Por fim, é importante tirar um espantalho desse debate. A crise do masculino retratada no cinema contemporâneo nada tem de “woke”, essa palavra mágica usada para transformar qualquer proposta de reflexão em heresia contra os “bons costumes”. O cinema sempre foi questionador e, sob essa ótica “anti-woke”, simplista e paranoica, até o primeiro “Rambo” (1982) se lançado hoje, seria acusado de promover uma “agenda identitária”. Afinal, o protagonista é um veterano de guerra descartado pelo próprio país, vítima de brutalidade policial, cuja violência explode como sintoma de negligência institucional. Sua rendição final não é derrota, mas o reconhecimento de um colapso interno sem lugar na sociedade.

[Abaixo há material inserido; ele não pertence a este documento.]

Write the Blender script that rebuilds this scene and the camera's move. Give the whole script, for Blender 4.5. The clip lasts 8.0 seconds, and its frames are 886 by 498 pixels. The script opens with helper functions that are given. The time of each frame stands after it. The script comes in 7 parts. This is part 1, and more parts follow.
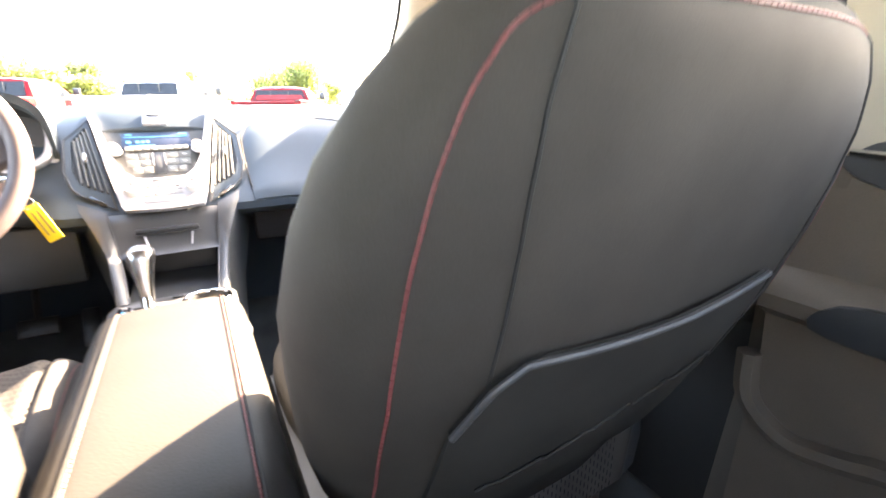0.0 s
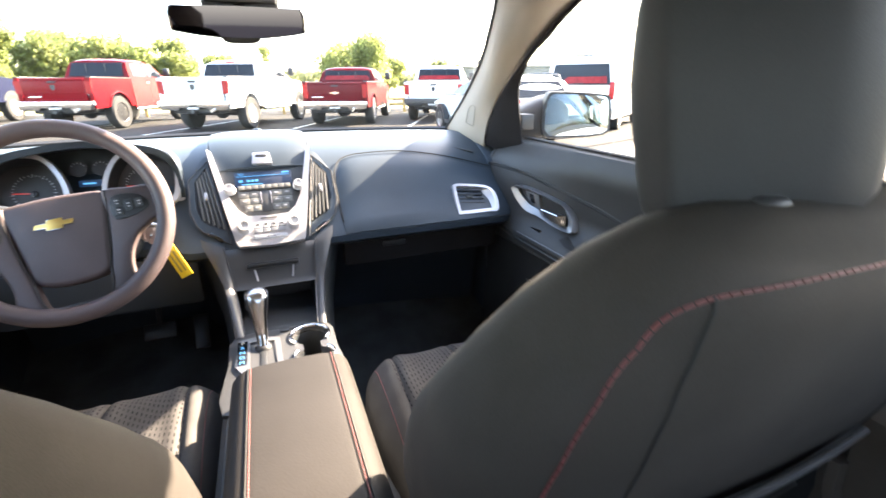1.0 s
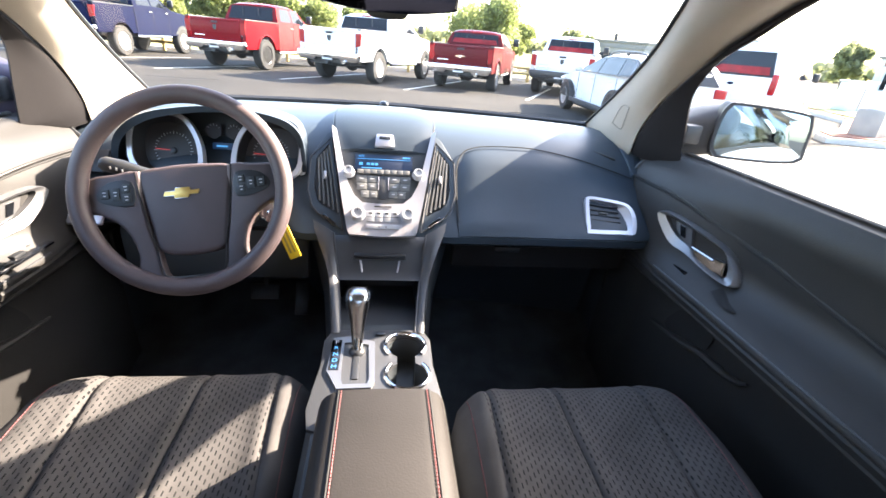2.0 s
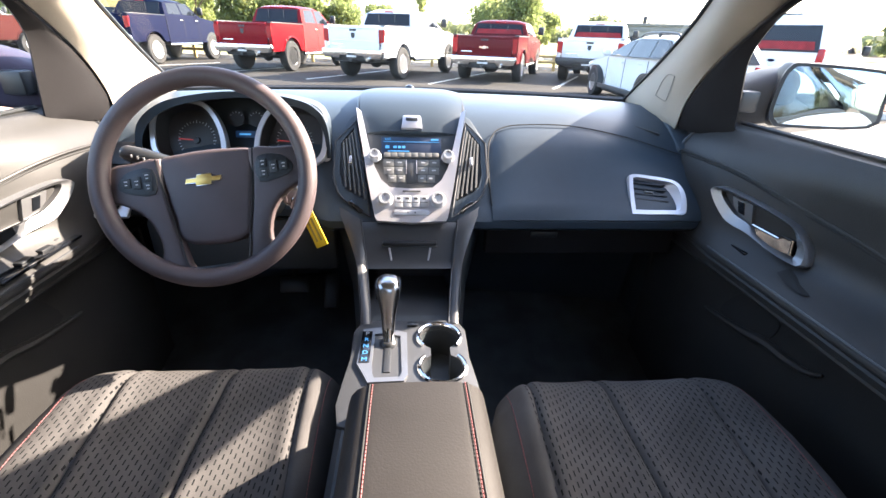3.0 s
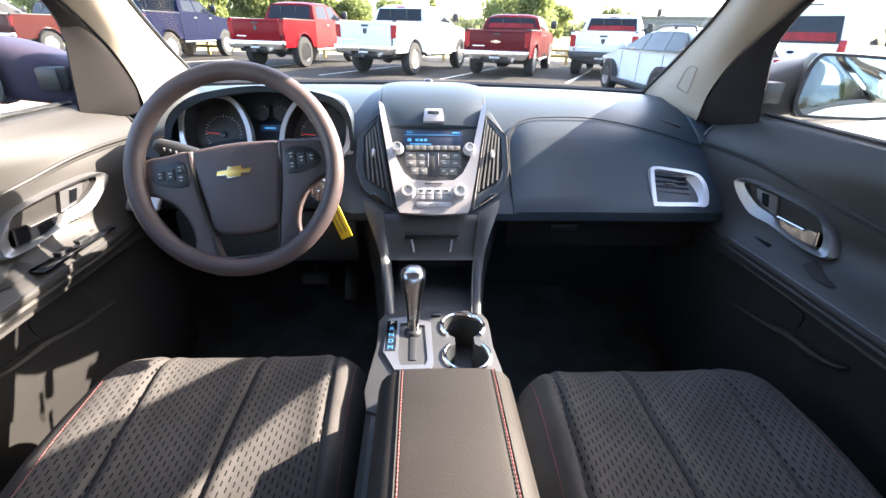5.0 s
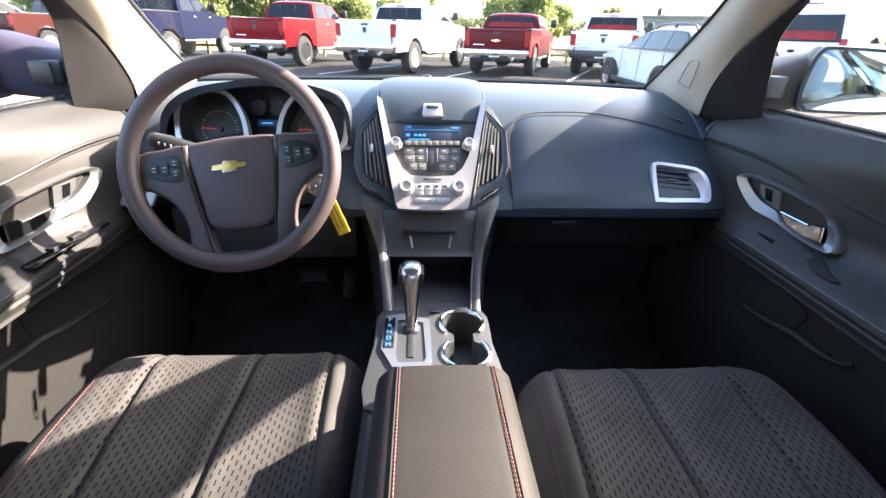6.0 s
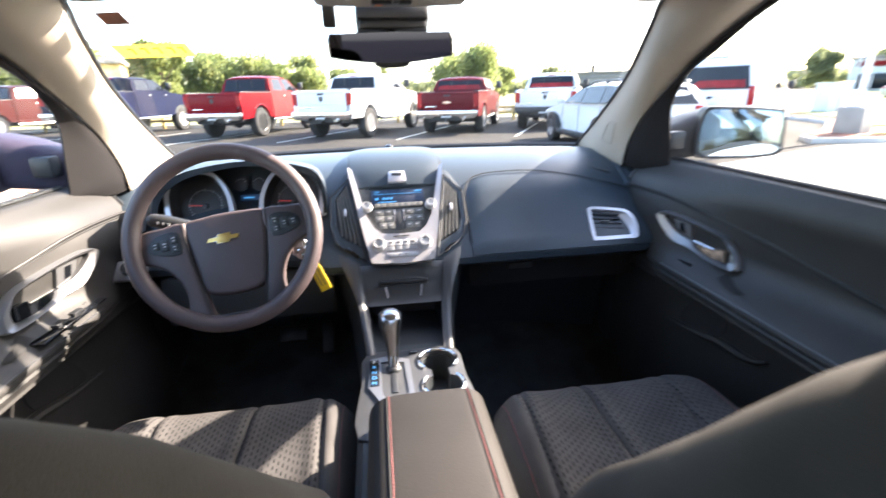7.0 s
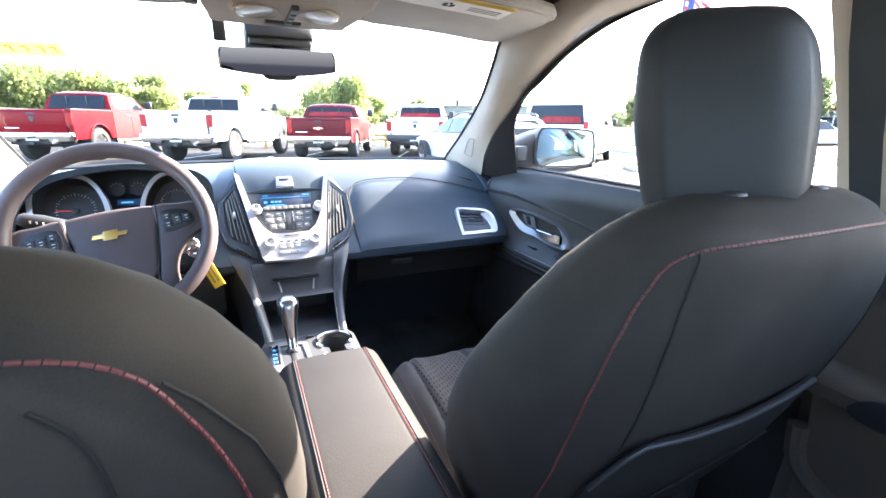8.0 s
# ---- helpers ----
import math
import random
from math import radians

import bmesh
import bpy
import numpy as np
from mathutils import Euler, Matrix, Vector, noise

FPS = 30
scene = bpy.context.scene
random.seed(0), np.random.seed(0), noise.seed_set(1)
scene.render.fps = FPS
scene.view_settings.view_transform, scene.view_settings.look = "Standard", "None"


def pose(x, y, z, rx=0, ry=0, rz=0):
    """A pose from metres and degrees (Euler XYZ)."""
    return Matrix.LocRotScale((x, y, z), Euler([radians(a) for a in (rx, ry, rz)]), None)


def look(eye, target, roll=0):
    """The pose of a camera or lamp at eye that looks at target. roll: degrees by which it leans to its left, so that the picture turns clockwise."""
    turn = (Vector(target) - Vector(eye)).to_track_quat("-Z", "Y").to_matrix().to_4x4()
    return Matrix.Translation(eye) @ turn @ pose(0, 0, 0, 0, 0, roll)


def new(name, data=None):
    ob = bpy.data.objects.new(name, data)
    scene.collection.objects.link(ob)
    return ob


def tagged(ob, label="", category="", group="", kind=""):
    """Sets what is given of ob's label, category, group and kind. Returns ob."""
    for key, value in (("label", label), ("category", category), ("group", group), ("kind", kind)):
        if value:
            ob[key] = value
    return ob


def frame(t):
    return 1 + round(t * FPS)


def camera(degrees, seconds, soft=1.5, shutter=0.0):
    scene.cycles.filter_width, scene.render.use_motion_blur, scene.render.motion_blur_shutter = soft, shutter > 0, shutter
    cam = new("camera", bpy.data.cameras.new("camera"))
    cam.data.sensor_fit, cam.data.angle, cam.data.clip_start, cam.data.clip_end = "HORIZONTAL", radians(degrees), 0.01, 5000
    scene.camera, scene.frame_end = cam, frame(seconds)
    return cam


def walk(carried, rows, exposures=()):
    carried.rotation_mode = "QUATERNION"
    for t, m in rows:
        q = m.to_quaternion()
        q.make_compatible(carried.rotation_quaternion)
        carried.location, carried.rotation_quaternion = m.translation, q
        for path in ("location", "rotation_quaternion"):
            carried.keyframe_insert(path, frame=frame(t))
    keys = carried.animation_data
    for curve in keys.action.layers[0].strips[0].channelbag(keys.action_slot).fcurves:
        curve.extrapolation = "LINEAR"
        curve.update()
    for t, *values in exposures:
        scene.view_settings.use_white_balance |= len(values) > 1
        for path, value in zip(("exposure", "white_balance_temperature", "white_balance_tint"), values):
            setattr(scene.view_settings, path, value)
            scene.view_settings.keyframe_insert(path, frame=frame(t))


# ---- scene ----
cam = camera(89.7, 8.0, soft=1.5, shutter=0.4)
PATH = [
    (0, (0.070, -1.314, 1.055), (0.992, 0.353, 0.447), -0.6),
    (0.3, (0.059, -1.346, 1.136), (0.883, 0.342, 0.449), -2.3),
    (0.5, (0.049, -1.337, 1.161), (0.827, 0.37, 0.467), -1.1),
    (1, (0.017, -1.292, 1.22), (0.702, 0.453, 0.522), -0.3),
    (1.5, (-0.015, -1.227, 1.279), (0.465, 0.54, 0.475), 5.8),
    (2, (0.001, -1.131, 1.267), (0.278, 0.664, 0.431), 5.1),
    (3.5, (-0.008, -1.083, 1.212), (0.132, 0.713, 0.343), 1.9),
    (4, (-0.019, -1.093, 1.221), (0.099, 0.705, 0.352), 1.7),
    (4.5, (-0.029, -1.101, 1.222), (0.076, 0.694, 0.346), 1.5),
    (6, (-0.025, -1.09, 1.206), (0.08, 0.701, 0.323), 1.5),
    (6.5, (-0.042, -1.1, 1.225), (0.055, 0.693, 0.344), 1.2),
    (6.9, (-0.047, -1.183, 1.247), (0.148, 0.676, 0.536), -1.8),
    (7, (-0.042, -1.215, 1.247), (0.219, 0.654, 0.585), -1.5),
    (7.3, (-0.045, -1.291, 1.245), (0.45, 0.553, 0.65), -0.5),
    (7.5, (-0.067, -1.331, 1.24), (0.617, 0.456, 0.66), 0.7),
    (8, (-0.106, -1.379, 1.21), (0.685, 0.373, 0.658), 0.6),
]
walk(cam, [(t, look(eye, target, roll)) for t, eye, target, roll in PATH],
     [(t, 3.5 + stops, kelvin, tint) for t, stops, kelvin, tint in (
         (0, 2.28, 8700, 16), (0.2, 1.45, 8200, 15), (0.5, 0.66, 7600, 14), (1.0, 0.86, 7500, 13), (1.5, 0.76, 7100, 13), (2.0, 0.42, 6800, 13),
         (3.5, 0.12, 6650, 13), (6.5, 0.12, 6650, 13), (7.0, 0.12, 6650, 13), (7.5, 0.5, 6450, 12), (8.0, 0.92, 6300, 12))])

# ---- light: high afternoon sun from the passenger's side, clear hazy sky ----
SUN_WAY = Vector((math.sin(radians(70.0)) * math.cos(radians(32)), math.cos(radians(70.0)) * math.cos(radians(32)), math.sin(radians(32))))
world = bpy.data.worlds.new("sky")
scene.world = world
world.use_nodes = True
wn = world.node_tree.nodes
wn.clear()
sky = wn.new("ShaderNodeTexSky")
sky.sky_type = "NISHITA"
sky.sun_disc = False
sky.sun_elevation = math.asin(SUN_WAY.z)
sky.sun_rotation = math.atan2(SUN_WAY.x, SUN_WAY.y)
sky.air_density, sky.dust_density, sky.ozone_density = 1.0, 2.0, 1.2
back = wn.new("ShaderNodeBackground")
back.inputs["Strength"].default_value = 0.15
wout = wn.new("ShaderNodeOutputWorld")
world.node_tree.links.new(sky.outputs["Color"], back.inputs["Color"])
world.node_tree.links.new(back.outputs["Background"], wout.inputs["Surface"])
sun_data = bpy.data.lights.new("sun", "SUN")
sun_data.energy, sun_data.angle, sun_data.color = 3.9, radians(0.6), (1.0, 0.88, 0.74)
sun = new("sun", sun_data)
sun.matrix_world = look(SUN_WAY * 60, (0, 0, 0))

# ---- materials ----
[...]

Mas, claro, para os paladinos da cruzada anti-woke, tudo isso não passa de lacração. Homem lidando com sentimentos? Jamais. Papéis de gênero em debate? Doutrinação marxista, é claro. O modelo tradicional de família colocado em xeque? Evidente sinal de que o Ocidente está ruindo. Pobres cowboys, desarmados pelo progressismo e deixados à própria sorte sob um céu fluorescente que paira em meio aos escombros do velho mundo. Homens de bem, preparem-se, pois, ao som de “Like a Prayer”, o fim se aproxima.